Dolores Divine (Kenneth M. Ellis, 1931)

This appears to be a transcript of a radio drama interspersed with newspaper articles written by the reporter character in said drama that are wholly pointless as they merely reiterate what’s just been said, often verbatim in long block quotes, without providing any additional commentary. Damon Fenwicke is found dead and Dolores Divine is accused of his murder. The drama is mostly confined to the courtroom, where the State presents an extremely weak case that I think we’re supposed to find convincing and the Defense does nothing at all. Did Divine do it? No, of course not. Was it the mafia? No, just as they appeared to be, they were a red herring. In a not very shocking twist, the culprit turns out to be Divine’s overprotective mother who confesses to everything at the end for no particular reason (Divine’s already been acquitted — it isn’t to spare her).

Inscriptions: Stamped on the front endpaper and flyleaf, “Taylor Lending Libraries, Book No. R432”.

The Riddle of the Straits (Harry Edmonds, 1931)

During a great storm, Bill Parslow’s lorry breaks down by a canal and he thinks he’ll stowaway on a barge for a free, dry ride to the city. It’s this chance act that leads him to playing a central role in the outbreak of… well, the Second World War. (Bear in mind, this was written before the actual Second World War began and is set in the then-future year of 1935.)

The barge is smuggling machine guns out of England and, via a roundabout route, to a small island in the Indian Ocean. The British Empire is already on the brink of collapse and India is clamoring for independence. Russia intends to exploit this and to play on the growing animosity between the Hindus and Muslims to establish India as a satellite Soviet republic, thus claiming an expansive warm-water coastline from which to further expand the Soviet Union in accordance with the New Five Year Plan.

What follows is at once complicated and very simple. Thanks to Bill, Russia’s plot is discovered in time to preemptively destroy their Indian Ocean base. However, Britain’s increased scrutiny of India includes close inspection and turning away of merchant vessels, which riles American arms manufactures, who have been selling arms to Indian insurgents. A series of mistakes, which are frankly too convoluted to explain here, lead to an American warship that had been escorting a merchant convoy to open fire on a British cruiser, leading to war being declared between the US and UK.

As far as the narrative goes, the USSR takes a backseat now to the bloody naval war that plays out in the Atlantic.
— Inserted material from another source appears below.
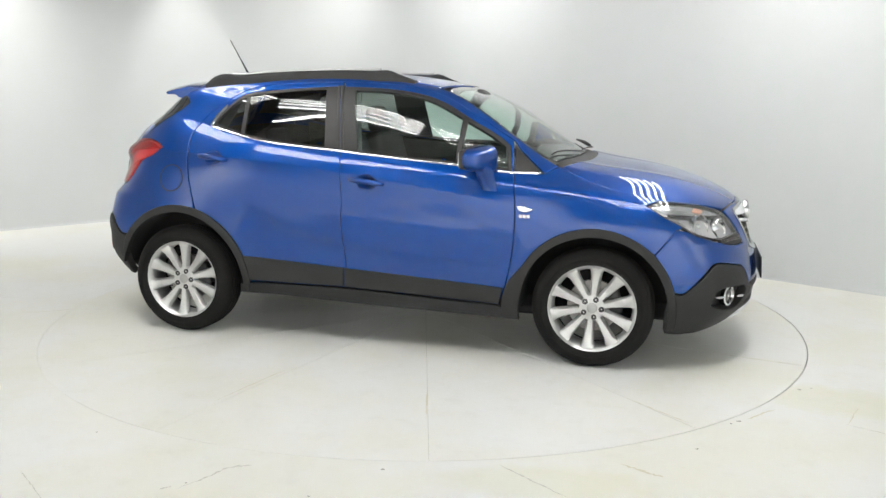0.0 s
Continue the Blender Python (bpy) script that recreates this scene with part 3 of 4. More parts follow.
FLECK = grain(material("fleck_grey", (0.30, 0.28, 0.24), 0.8), 40, (0.24, 0.22, 0.18), (0.38, 0.36, 0.31))
for x, y, r in ((-1.471, -2.148, .007), (-.933, -2.654, .006), (-.173, -2.537, .011), (-.441, -2.770, .007), (1.171, -2.344, .009), (1.467, -2.031, .013), (1.939, -1.602, .011), (2.009, -1.585, .007), (2.30, -1.79, .008), (1.42, -2.06, .008)):
    fleck(x, y, r)


# ---------------------------------------------------------------- the car
LINING = grain(material("grey_lining", (0.42, 0.43, 0.41), 0.9), 20, (0.38, 0.39, 0.37), (0.46, 0.47, 0.45))
SEAT = grain(material("seat_fabric", (0.03, 0.031, 0.032), 0.9), 30, (0.024, 0.025, 0.026), (0.04, 0.041, 0.042), bump=0.4, bump_scale=500)
DASH = grain(material("dashboard_plastic", (0.045, 0.046, 0.047), 0.6), 12, (0.038, 0.039, 0.040), (0.055, 0.056, 0.057), bump=0.2, bump_scale=600)
ALLOY = grain(material("alloy", (0.56, 0.56, 0.56), 0.32, 0.75), 14, (0.52, 0.52, 0.515), (0.60, 0.60, 0.595), rough=(0.30, 0.40))
STEEL = grain(material("brake_steel", (0.30, 0.29, 0.28), 0.4, 0.9), 25, (0.22, 0.20, 0.19), (0.36, 0.35, 0.34), rough=(0.3, 0.5))
PLATE_WHITE = grain(material("white_plate", (0.72, 0.73, 0.72), 0.35), 8, (0.68, 0.69, 0.68), (0.76, 0.77, 0.76))
PLATE_YELLOW = grain(material("yellow_plate", (0.80, 0.47, 0.02), 0.35), 8, (0.76, 0.43, 0.015), (0.84, 0.50, 0.03))
INK = material("plate_ink", (0.02, 0.02, 0.022), 0.4)
MIRROR = material("mirror_glass", (0.85, 0.87, 0.88), 0.01, 1.0)
AMBER = material("amber_plastic", (0.62, 0.34, 0.24), 0.2, 0.5, 0.6)
LENS = glass("clear_lens", (0.97, 0.98, 0.98))
PEARL = material("lamp_reflector", (0.62, 0.63, 0.64), 0.14, 0.95)
PEARL_DIM = material("bowl_reflector", (0.74, 0.75, 0.76), 0.20, 0.95)


def lamp_red():
    """Deep red lens plastic with a glossy skin, for the small lights."""
    m = material("red_lens", (0.50, 0.012, 0.012), 0.22, 0.0, 1.0, 0.005, 0.1)
    tc = node(m, "ShaderNodeTexCoord")
    w = node(m, "ShaderNodeTexNoise", Scale=60.0, Detail=2.0)
    join(m, tc.outputs["Object"], w.inputs["Vector"])
    ramp = node(m, "ShaderNodeValToRGB")
    ramp.color_ramp.elements[0].color, ramp.color_ramp.elements[1].color = (0.36, 0.004, 0.008, 1), (0.68, 0.014, 0.016, 1)
    join(m, w.outputs["Fac"], ramp.inputs[0])
    join(m, ramp.outputs[0], bsdf(m).inputs["Base Color"])
    return m


def fluted():
    """Bright reflector behind the red lens, with fine upright flutes and broader facets."""
    m = material("lamp_flutes", (0.80, 0.80, 0.80), 0.26, 0.45)
    tc = node(m, "ShaderNodeTexCoord")
    fine = node(m, "ShaderNodeTexWave", Scale=55.0, Distortion=0.6)
    fine.bands_direction = "Y"
    broad = node(m, "ShaderNodeTexVoronoi", Scale=16.0)
    for n in (fine, broad):
        join(m, tc.outputs["Object"], n.inputs["Vector"])
    b1 = node(m, "ShaderNodeBump", Strength=0.35, Distance=0.002)
    join(m, fine.outputs["Fac"], b1.inputs["Height"])
    b2 = node(m, "ShaderNodeBump", Strength=0.6, Distance=0.012)
    join(m, broad.outputs["Distance"], b2.inputs["Height"])
    join(m, b1.outputs[0], b2.inputs["Normal"])
    join(m, b2.outputs[0], bsdf(m).inputs["Normal"])
    return m


RED_GLASS = glass("red_lens_glass", (0.88, 0.018, 0.020))
FLUTES = fluted()
RED = lamp_red()
CAR = tagged(new("car"), "metallic blue five-door crossover car with grey cladding on the turntable", "car")
FRONT_X, REAR_X, HUB_Z, TYRE_R = 1.2775, -1.2775, 0.337, 0.337


def arc(cx, r, a0, a1, n, mode="S"):
    return [(mode, cx + r * math.cos(radians(a0 + (a1 - a0) * i / n)), 0.335 + r * math.sin(radians(a0 + (a1 - a0) * i / n))) for i in range(n + 1)]


def N(*p):
    return ("N", *p)


def C(q):
    """A mark that is a corner."""
    return (*q, "!")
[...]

The US and UK are fairly evenly matched and both sustain great damage. The British get the upper hand in the end, but the US maintain a blockade that effectively cuts-off all imports to the island. When pushed to the point of starvation, they suddenly remember the Channel Tunnel — that embarrassingly expensive white elephant just completed that year — and food comes pouring in through France.

I’ve left out Japan and the Falklands, but suffice to say, they’re involved, too. Hitler gets a mention, quite in passing. Edmonds evidently didn’t think much of him; Stalin is the real danger in his estimation. Curiously (in hindsight, anyway), Mussolini is something of a moderating force. He brokers the peace treaty that brings the war to an end. Unfortunately, while the others were fighting over nothing, the USSR annexes the Arabian peninsula and so the threat of Soviet expansion goes unthwarted.

Inscriptions: None, but there is a small pink index card between pages 166 and 167.

Hathaway House (Nelia Gardner White, 1931)

The expense of living in Boston growing too great, the Hathaways — John, his wife Ann, and their two daughters, Penn and Alice — move to Buffalo, NY. They hope to find a house in a rural area, like the one John grew up in and Alice pines for, but are forced to settle for one in the city. Aunt Emma, a stern old woman that no one likes, invites herself to spend a few weeks with them. This turns into several years, and indeed, the rest of her life. Aunt Emma is at first resented, but eventually becomes part of the family, particularly by Alice when she realizes how utterly alone her aunt is and how acutely aware she is of being unwanted.

Alice is a bookish person and an aspiring poet, quite unlike her vivacious, party-hard sister Penn. Max Hiller, a promising young violinist, is Penn’s boyfriend and at last fiancĂ©, but their personalities are not a match. Alice is secretly in love with him herself, and even Penn admits that she would be a better match. At college, Penn meets a boy more her style, and at graduation, confesses that she’s eloped with him. She leaves it to Alice to break the news to Max, who takes it hard but comes around to accepting it. He also comes around to noticing the sister he overlooked. The two are married at the story’s end.